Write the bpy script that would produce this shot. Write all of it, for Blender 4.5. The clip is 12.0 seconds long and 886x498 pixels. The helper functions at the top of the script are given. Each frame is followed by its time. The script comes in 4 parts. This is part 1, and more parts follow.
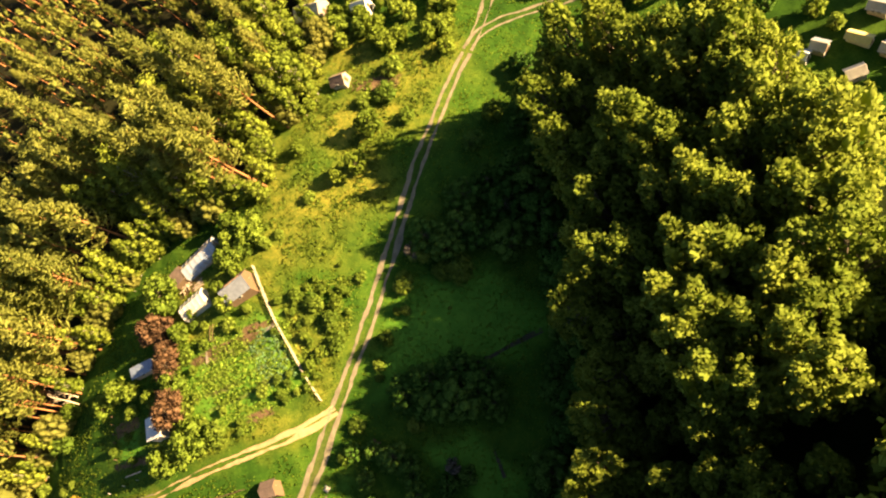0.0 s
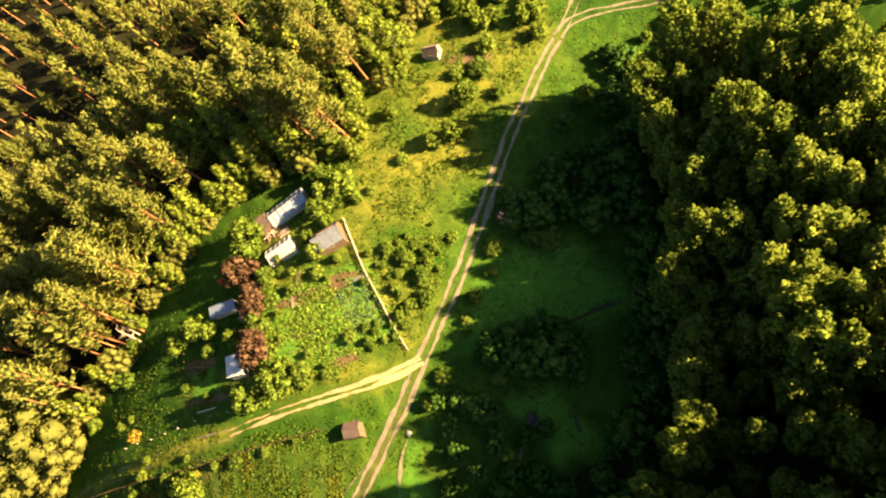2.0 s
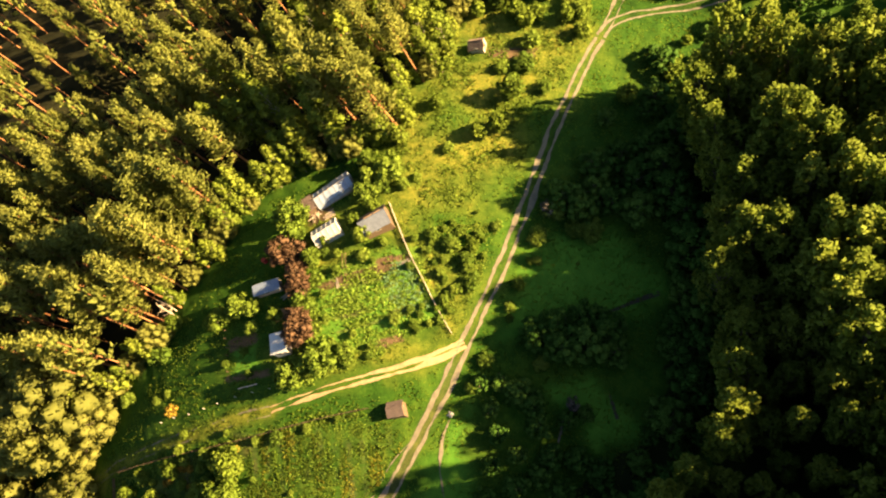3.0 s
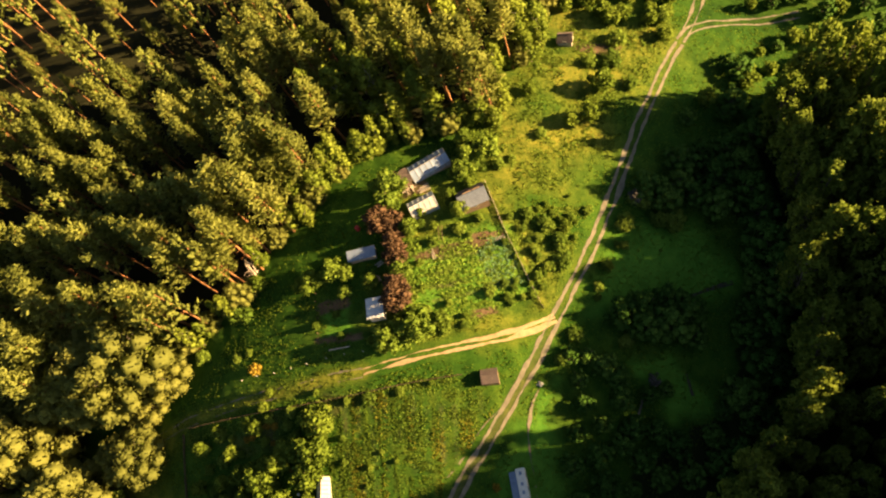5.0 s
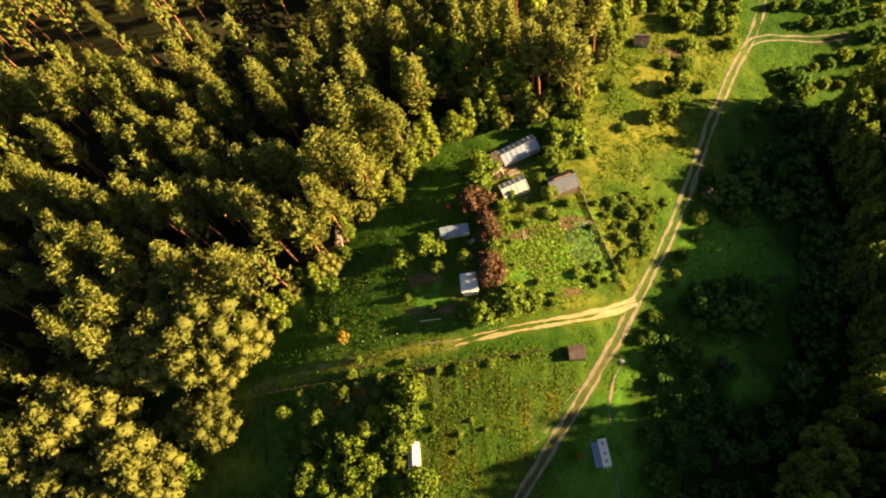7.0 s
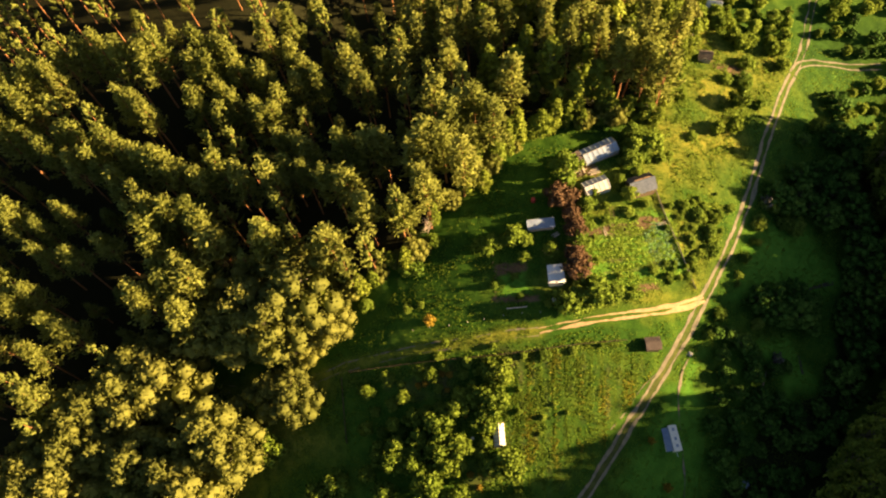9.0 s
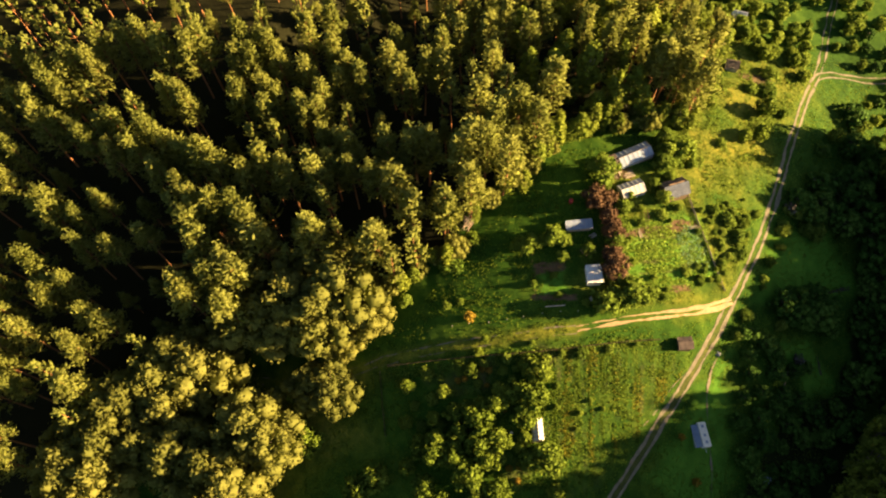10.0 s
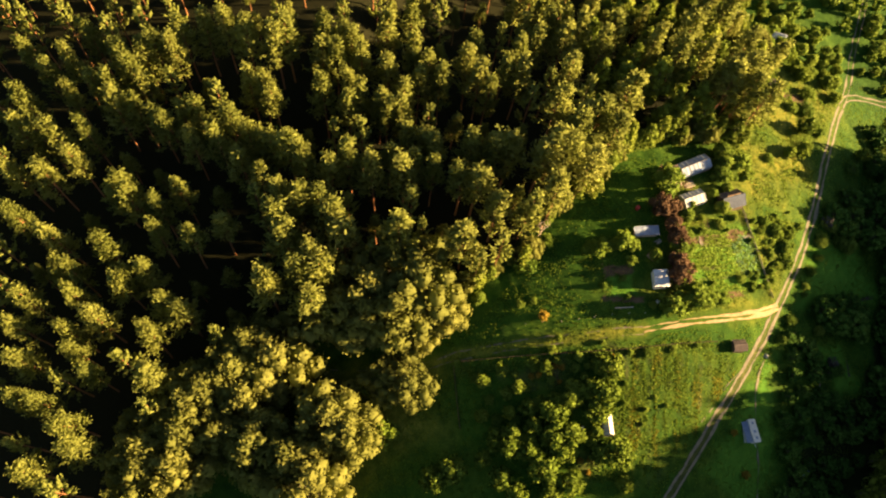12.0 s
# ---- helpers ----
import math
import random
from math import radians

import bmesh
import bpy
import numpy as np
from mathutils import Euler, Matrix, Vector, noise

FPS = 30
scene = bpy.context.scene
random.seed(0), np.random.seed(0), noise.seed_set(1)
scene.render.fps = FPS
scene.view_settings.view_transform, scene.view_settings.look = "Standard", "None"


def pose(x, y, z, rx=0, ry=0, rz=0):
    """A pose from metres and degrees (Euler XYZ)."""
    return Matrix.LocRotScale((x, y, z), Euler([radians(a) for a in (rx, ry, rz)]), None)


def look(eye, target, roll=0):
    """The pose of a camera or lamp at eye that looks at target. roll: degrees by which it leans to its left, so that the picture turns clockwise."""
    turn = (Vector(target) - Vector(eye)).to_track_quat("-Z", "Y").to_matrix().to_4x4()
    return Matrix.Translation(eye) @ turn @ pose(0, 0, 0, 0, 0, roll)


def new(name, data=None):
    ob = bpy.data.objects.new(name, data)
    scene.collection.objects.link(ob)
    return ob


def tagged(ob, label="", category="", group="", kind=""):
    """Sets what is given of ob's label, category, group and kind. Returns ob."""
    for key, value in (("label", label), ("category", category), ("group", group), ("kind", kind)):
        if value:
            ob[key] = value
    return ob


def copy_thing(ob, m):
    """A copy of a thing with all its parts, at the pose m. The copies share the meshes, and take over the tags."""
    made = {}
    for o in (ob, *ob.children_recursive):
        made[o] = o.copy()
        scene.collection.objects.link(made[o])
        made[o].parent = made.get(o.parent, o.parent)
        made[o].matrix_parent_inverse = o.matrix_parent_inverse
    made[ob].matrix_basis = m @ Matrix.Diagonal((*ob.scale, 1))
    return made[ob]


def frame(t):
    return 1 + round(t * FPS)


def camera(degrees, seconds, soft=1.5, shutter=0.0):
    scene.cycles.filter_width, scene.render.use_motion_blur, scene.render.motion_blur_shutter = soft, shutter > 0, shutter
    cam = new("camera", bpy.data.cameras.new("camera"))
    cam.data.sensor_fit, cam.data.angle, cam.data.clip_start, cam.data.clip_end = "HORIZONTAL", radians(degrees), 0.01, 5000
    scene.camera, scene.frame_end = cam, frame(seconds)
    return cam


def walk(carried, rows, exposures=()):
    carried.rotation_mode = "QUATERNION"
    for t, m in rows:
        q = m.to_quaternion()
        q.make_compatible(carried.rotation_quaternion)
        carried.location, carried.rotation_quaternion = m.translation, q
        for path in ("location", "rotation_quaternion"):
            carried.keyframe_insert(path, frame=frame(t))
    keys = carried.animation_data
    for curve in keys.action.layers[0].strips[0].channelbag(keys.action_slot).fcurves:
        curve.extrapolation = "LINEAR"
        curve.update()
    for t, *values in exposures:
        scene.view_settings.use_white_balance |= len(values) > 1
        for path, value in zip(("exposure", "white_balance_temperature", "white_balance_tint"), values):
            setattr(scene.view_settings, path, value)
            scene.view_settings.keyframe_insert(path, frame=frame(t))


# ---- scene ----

----

## Challenge
Every line above should be repeated exactly; pictures stay out of the copy.

## Written reply
Write the bpy script that would produce this shot. Write all of it, for Blender 4.5. The clip is 12.0 seconds long and 886x498 pixels. The helper functions at the top of the script are given. Each frame is followed by its time. The script comes in 4 parts. This is part 1, and more parts follow.
0.0 s
2.0 s
3.0 s
5.0 s
7.0 s
9.0 s
10.0 s
12.0 s
# ---- helpers ----
import math
import random
from math import radians

import bmesh
import bpy
import numpy as np
from mathutils import Euler, Matrix, Vector, noise

FPS = 30
scene = bpy.context.scene
random.seed(0), np.random.seed(0), noise.seed_set(1)
scene.render.fps = FPS
scene.view_settings.view_transform, scene.view_settings.look = "Standard", "None"


def pose(x, y, z, rx=0, ry=0, rz=0):
    """A pose from metres and degrees (Euler XYZ)."""
    return Matrix.LocRotScale((x, y, z), Euler([radians(a) for a in (rx, ry, rz)]), None)


def look(eye, target, roll=0):
    """The pose of a camera or lamp at eye that looks at target. roll: degrees by which it leans to its left, so that the picture turns clockwise."""
    turn = (Vector(target) - Vector(eye)).to_track_quat("-Z", "Y").to_matrix().to_4x4()
    return Matrix.Translation(eye) @ turn @ pose(0, 0, 0, 0, 0, roll)


def new(name, data=None):
    ob = bpy.data.objects.new(name, data)
    scene.collection.objects.link(ob)
    return ob


def tagged(ob, label="", category="", group="", kind=""):
    """Sets what is given of ob's label, category, group and kind. Returns ob."""
    for key, value in (("label", label), ("category", category), ("group", group), ("kind", kind)):
        if value:
            ob[key] = value
    return ob


def copy_thing(ob, m):
    """A copy of a thing with all its parts, at the pose m. The copies share the meshes, and take over the tags."""
    made = {}
    for o in (ob, *ob.children_recursive):
        made[o] = o.copy()
        scene.collection.objects.link(made[o])
        made[o].parent = made.get(o.parent, o.parent)
        made[o].matrix_parent_inverse = o.matrix_parent_inverse
    made[ob].matrix_basis = m @ Matrix.Diagonal((*ob.scale, 1))
    return made[ob]


def frame(t):
    return 1 + round(t * FPS)


def camera(degrees, seconds, soft=1.5, shutter=0.0):
    scene.cycles.filter_width, scene.render.use_motion_blur, scene.render.motion_blur_shutter = soft, shutter > 0, shutter
    cam = new("camera", bpy.data.cameras.new("camera"))
    cam.data.sensor_fit, cam.data.angle, cam.data.clip_start, cam.data.clip_end = "HORIZONTAL", radians(degrees), 0.01, 5000
    scene.camera, scene.frame_end = cam, frame(seconds)
    return cam


def walk(carried, rows, exposures=()):
    carried.rotation_mode = "QUATERNION"
    for t, m in rows:
        q = m.to_quaternion()
        q.make_compatible(carried.rotation_quaternion)
        carried.location, carried.rotation_quaternion = m.translation, q
        for path in ("location", "rotation_quaternion"):
            carried.keyframe_insert(path, frame=frame(t))
    keys = carried.animation_data
    for curve in keys.action.layers[0].strips[0].channelbag(keys.action_slot).fcurves:
        curve.extrapolation = "LINEAR"
        curve.update()
    for t, *values in exposures:
        scene.view_settings.use_white_balance |= len(values) > 1
        for path, value in zip(("exposure", "white_balance_temperature", "white_balance_tint"), values):
            setattr(scene.view_settings, path, value)
            scene.view_settings.keyframe_insert(path, frame=frame(t))


# ---- scene ----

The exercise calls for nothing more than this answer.